Salvador Dali, El caballero de la muerte, 1934
Ontem foram discutidos na Assembleia da República quatro
projectos de lei que visavam legalizar a eutanásia. Todos os projectos foram
chumbados. Contudo, segundo alguns deputados, o problema voltará ao parlamento
na próxima legislatura. A questão parece-me demasiado complexa para que não
haja sobre ela uma discussão muito mais ampla e profunda. Até à tomada de
posição do Partido Comunista Português, a questão estava inquinada com a
suspeita de que a oposição à eutanásia se devia, em última análise a motivações
religiosas, as quais não podem ser impostas a não crentes. A recusa do PCP em
apoiar a legalização deslocou a discussão para outro plano que não o religioso.
Há dois problemas que me afligem na legalização da eutanásia.
O deputado comunista João Oliveira argumentou que "a legalização da
eutanásia não pode ser apresentada como matéria de opção ou reserva
individual". É aqui que se encontra um dos principais problemas. Não terá qualquer
pessoa o direito à propriedade de si mesma e a dispor de si e da sua vida como
entender? Não estará incluído no direito de dispor de si o direito a determinar
a sua morte? Coloquemos de lado o espinhoso problema de alguém ser propriedade
de si mesmo. Poderá haver um direito a morrer?
A morte é o momento em que cessa a capacidade de uma pessoa
reivindicar os seus direitos. Reivindicar um direito a morrer é exigir um
direito para fazer cessar a capacidade de reivindicar qualquer direito. Ora os
direitos humanos – onde vem em primeiro lugar o direito à vida – são considerados
no mundo ocidental inalienáveis. Será compatível com a estrutura dos direitos
humanos um suposto direito a morrer, isto é, um direito a alienar todos os seus
direitos? Se considerarmos os direitos humanos – entre eles, o direito à vida –
como incondicionais, então não me parece possível, sem que o direito à vida se
relativize e se torne alienável, invocar um direito a ser auxiliado a morrer.

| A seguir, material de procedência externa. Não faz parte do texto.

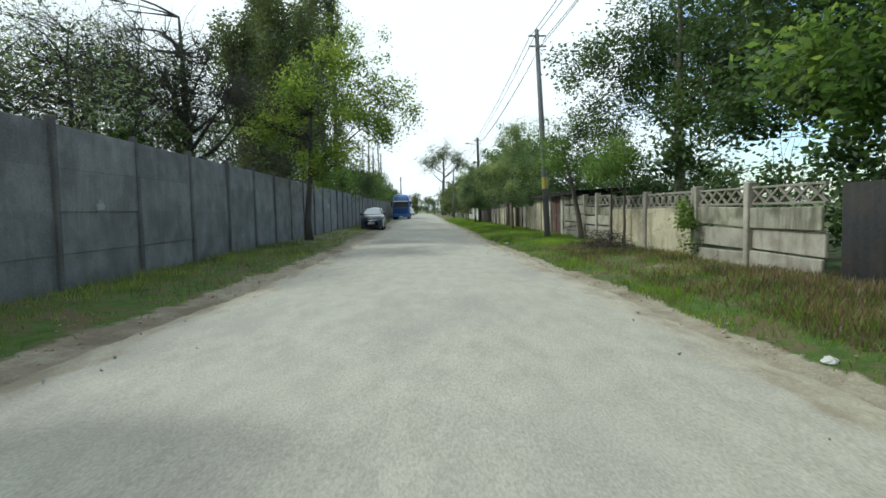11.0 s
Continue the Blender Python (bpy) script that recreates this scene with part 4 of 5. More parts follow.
solid("junction_box", Build().box((-0.07, -0.045, -0.09), (0.07, 0.03, 0.09), 0.02), M["white_paint"], "small white box fixed to the brown trunk", "box", at=pose(5.50, 36.97, 1.98))
tree("walnut_tree", "large round dark green walnut tree over the metal gate", 7.4, 52.3, 9.3, 0.18,
     [(-0.6, 0, 5.8, 4.3, 3.6, 3.0), (-3.6, 0.4, 4.9, 2.2, 2.2, 1.6), (-4.7, 0.8, 3.6, 1.2, 1.7, 0.9), (-3.3, 2.0, 2.9, 1.3, 1.9, 0.8), (1.2, -1.0, 5.2, 2.3, 2.4, 2.4), (-0.7, 0, 8.0, 2.8, 2.8, 1.5), (-1.0, -2.2, 3.2, 2.0, 1.6, 1.2), (-0.6, -4.4, 3.3, 1.3, 1.7, 1.2), (0.4, -4.6, 4.2, 1.4, 1.8, 1.6), (1.3, -3.0, 3.4, 1.2, 1.6, 1.3), (0.6, -0.5, 7.2, 2.2, 2.4, 1.5)],
     "leaf_green", inner=0.7, clumps=980, per=36, spread=0.27, size=0.18, limbs=150, seed=36, group=G, fork=0.2)
tree("lime_tree", "dense dark green tree behind the dark fence", 8.6, 56.0, 8.6, 0.2, [(0, 0, 5.2, 2.6, 2.8, 3.0), (-1.4, 0.6, 3.2, 1.6, 2.2, 1.5)], "leaf_green", inner=3, clumps=200, per=34, size=0.16, limbs=40, seed=66, group=G)
tree("lime_tree", "green tree behind the dark fence", 7.8, 60, 7.8, 0.18, [(0, 0, 4.8, 2.8, 3.2, 2.8), (-1.4, 1, 3.4, 1.6, 1.6, 1.4)], "leaf_green", clumps=240, per=36, size=0.17, limbs=30, seed=37, group=G)
tree("lime_tree", "tall green tree behind the lattice-topped wall", 7.5, 69.45, 10.5, 0.20,
     [(0.9, 0, 6.6, 3.4, 3.6, 3.4), (-0.9, 3.0, 5.4, 2.2, 2.2, 2.0), (1.6, -3, 6.0, 2.5, 2.5, 2.5), (-0.2, -1.0, 3.8, 1.6, 3.0, 1.2)], "leaf_dark", inner=0.5, clumps=680, per=46, size=0.125, limbs=120, seed=38, group=G, fork=0.25)
tree("lime_tree", "dark tree behind the wall", 9.6, 64.0, 9.5, 0.24, [(0, 0, 5.8, 3.2, 3.4, 3.6), (-1.5, -0.5, 4.0, 1.8, 2.4, 1.8), (-0.5, 2.0, 7.0, 2.4, 2.4, 2.0), (-1.7, 1.5, 3.6, 1.7, 2.4, 1.1)], "leaf_dark", inner=0.5, clumps=560, per=46, size=0.125, limbs=60, seed=39, group=G)
tree("small_tree", "small tree with a bent trunk in front of the boards", 5.38, 72.2, 4.6, 0.115,
     [(0.2, 0.2, 3.2, 1.5, 1.6, 1.2), (-0.8, 0.5, 2.7, 1.0, 1.0, 0.8)], "leaf_green", clumps=110, per=60, size=0.085, spread=0.2, lean=(-0.7, 0.5), limbs=24, seed=40, group=G, fork=0.3)
tree("small_tree", "thin sapling in front of the plastered wall", 5.38, 68.2, 3.4, 0.05, [(0, 0, 2.6, 0.8, 0.9, 0.8)], "leaf_green", clumps=36, per=56, size=0.08, spread=0.2, limbs=14, seed=41, group=G)
tree("small_tree", "thin sapling in front of the plastered wall", 5.36, 69.2, 3.2, 0.045, [(0, 0, 2.5, 0.7, 0.8, 0.7)], "leaf_green", clumps=26, per=56, size=0.08, spread=0.2, limbs=14, seed=42, group=G)
verge = [(4.68, 82.65, 6.6, 43), (4.93, 86.62, 5.8, 44), (5.0, 92.4, 5.2, 45), (5.0, 96.9, 5.6, 46), (4.5, 102.6, 5.6, 47), (4.4, 108.0, 5.4, 48), (4.6, 114, 5.6, 49), (4.3, 99.4, 4.4, 65)]
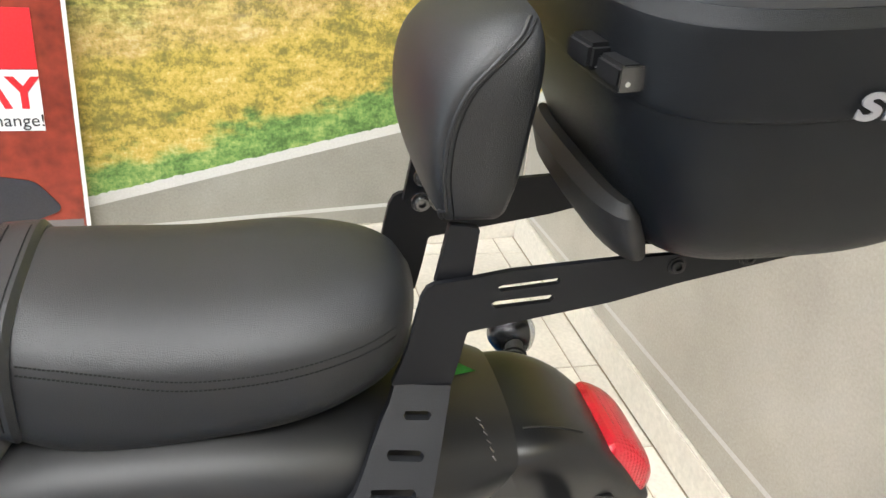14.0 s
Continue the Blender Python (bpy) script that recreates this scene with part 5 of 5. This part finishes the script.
tail = B("tail_unit", loft(interp([(1.79, 0, 0.085, 0.618, 0.060), (1.84, 0, 0.084, 0.624, 0.058), (1.89, 0, 0.078, 0.614, 0.052), (1.935, 0, 0.066, 0.588, 0.042), (1.972, 0, 0.052, 0.560, 0.024), (1.988, 0, 0.044, 0.551, 0.014)]), 40, 4.2), M_PLASTIC, "black plastic tail unit")
part("groove", tube(snap([(1.824, -0.050, 0.675), (1.849, -0.050, 0.674), (1.872, -0.050, 0.673), (1.892, -0.050, 0.673)], tail, 0.0002), 0.0014, 6, 1), M_SHADOW, tail, "moulded groove")
B("tail_light", loft(interp([(1.922, 0, 0.050, 0.632, 0.010, 4.5), (1.932, 0, 0.054, 0.624, 0.022, 4.5), (1.955, 0, 0.054, 0.606, 0.029, 4.5), (1.974, 0, 0.050, 0.590, 0.027, 4.5), (1.984, 0, 0.042, 0.582, 0.016, 4.5)]), 44, 4.5), M_RED, "red tail light lens", angle=25)
B("number_plate", slab([(1.930, 0.482), (1.985, 0.474), (2.010, 0.440), (2.094, 0.283), (2.000, 0.430)], -0.078, -0.074, k=0.05, bevel=0), M_BOLT, "thin number plate edge")
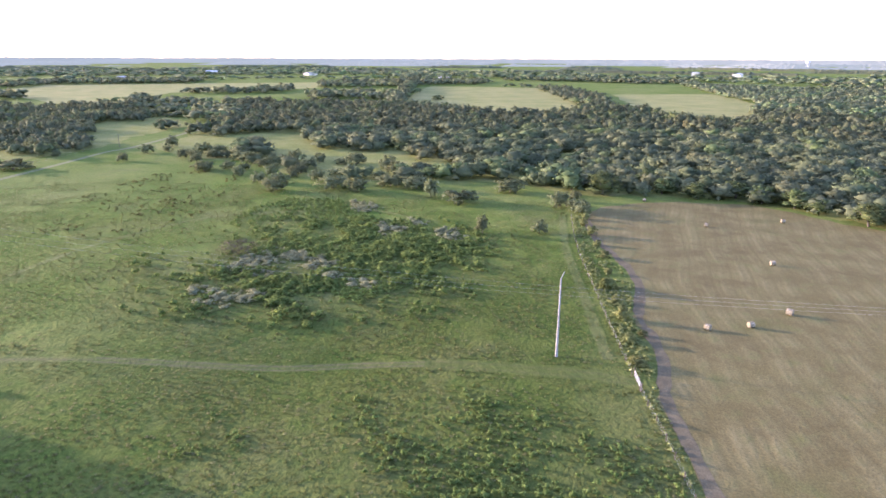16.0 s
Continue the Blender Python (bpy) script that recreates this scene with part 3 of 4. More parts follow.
CEDAR = tree_kind("cedar", "narrow dark conical cedar", "tree", M_OAK, 4.6, 8.4, 0.2, 16, 40, 0.32, 3, 0.15, 91)
FENCEBUSH = [tree_kind("fence_row_bush", "dull green bush in the overgrown fence row", "shrub", M_FENCEROW, 5, 4.4, 0.1, 18, 60, 0.20, 3, 0.08, s, 0.8) for s in (95, 96)]
BROWN = tree_kind("dry_bush", "leafless purplish-brown bush among weeds", "shrub", M_DEAD, 9, 6, 0.1, 40, 60, 0.13, 6, 0.10, 98, 0.8, 0.25)


plant(OAKS[1], -21, 199, 23, 18.4, 100)
plant(OAKS[0], -5.0, 192.5, 15.5, 13.0, 200)
plant(OAKS[1], 5.6, 200.5, 16.5, 13.6, 10)
plant(OAKS[0], -2, 206, 17, 14.2, 300)
plant(ROUND, -2.4, 165.4, 15.2, 12.0)
plant(PALE, -8.2, 171.6, 8.0, 11.4)
plant(DOME, -55.4, 171.8, 22, 12.4)
plant(DOME, -31.4, 186.4, 24.5, 17.8, 140, label="tall broad live oak with dense foliage down to the lawn")
plant(PALE, -51.2, 148.6, 12.6, 8.6, 30)
plant(PALE, -53.9, 138.8, 8.8, 4.6, 80)
plant(PALE, -76, 174, 12.5, 10, 200)
plant(PALE, -17.4, 17.2, 3.6, 2.8, 140)
plant(BROWN, -76.2, 130.4, 12.6, 6.2, label="dull purplish-brown bush in the long grass")
plant(SHRUB[0], -85, 127, 4.6, 5.4)
plant(MESQ[0], -68, 167, 11, 5.6)
plant(MESQ[1], -66, 175, 9, 6.0)
for x, y, w, h in [(-81, 269, 9.7, 7.0), (-73, 268, 6.5, 5.2), (-38, 263, 15.5, 8.2), (12.6, 282, 15, 5.2), (-74, 170, 10, 4.8), (-63.5, 163.5, 8, 4.2)]:
    plant(MESQ[int(abs(x) + y) % 3], x, y, w, h)
plant(SHRUB[1], -11.4, 289, 8.5, 3.6)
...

Vejamos o caso de outro ponto de vista. A morte, na verdade,
não é um direito é um facto. Um indivíduo, com poder para isso, pode produzir
esse facto suicidando-se. É um acto privado que se funda numa capacidade
pessoal e não em qualquer direito. Muitos doentes terminais não estão em
condições de o fazer. A defesa da legalização da eutanásia responde a essa
incapacidade criando a possibilidade de, em certas circunstâncias, o Estado não
criminalizar a participação de terceiros na morte daquele que é incapaz de pôr
fim à vida.
O que significa isto? Significa que se passa do suicídio
como acto privado para o suicídio assistido e a eutanásia voluntária como actos
públicos, juridicamente permitidos. Esta transição não é inócua. Será admissível
ao Estado permitir, através do reconhecimento do direito a executar a eutanásia,
que alguém participe na morte de outra pessoa, mesmo que a pedido desta? Se
exceptuarmos o caso extremo da guerra, o Estado não apenas não permite que
alguém mate outra pessoa como se impediu a si próprio de matar. Legalizar a
eutanásia é permitir que alguém ponha fim a uma vida e, se o Serviço Nacional
de Saúde fosse convocado para tal, é conferir a um serviço do Estado o poder de
tirar a vida.
A eutanásia, para além das questões religiosas, as quais
dizem apenas respeito aos crentes e não podem ser projectadas sobre a vida dos
não crentes, e dos dramas terríveis que envolvem as pessoas em estado terminal,
vem colocar em cheque duas crenças fundamentais do nosso modo de vida. Nós
acreditamos que os direitos humanos são incondicionais e inalienáveis. A
permissão da eutanásia mostra-os como relativos e alienáveis. Acreditamos que o
Estado não pode permitir que alguém mate e que ele próprio não pode matar. A
eutanásia vem abrir uma excepção numa crença tida, também ela, como
incondicional. A sociedade precisa de pensar mais maduramente o problema.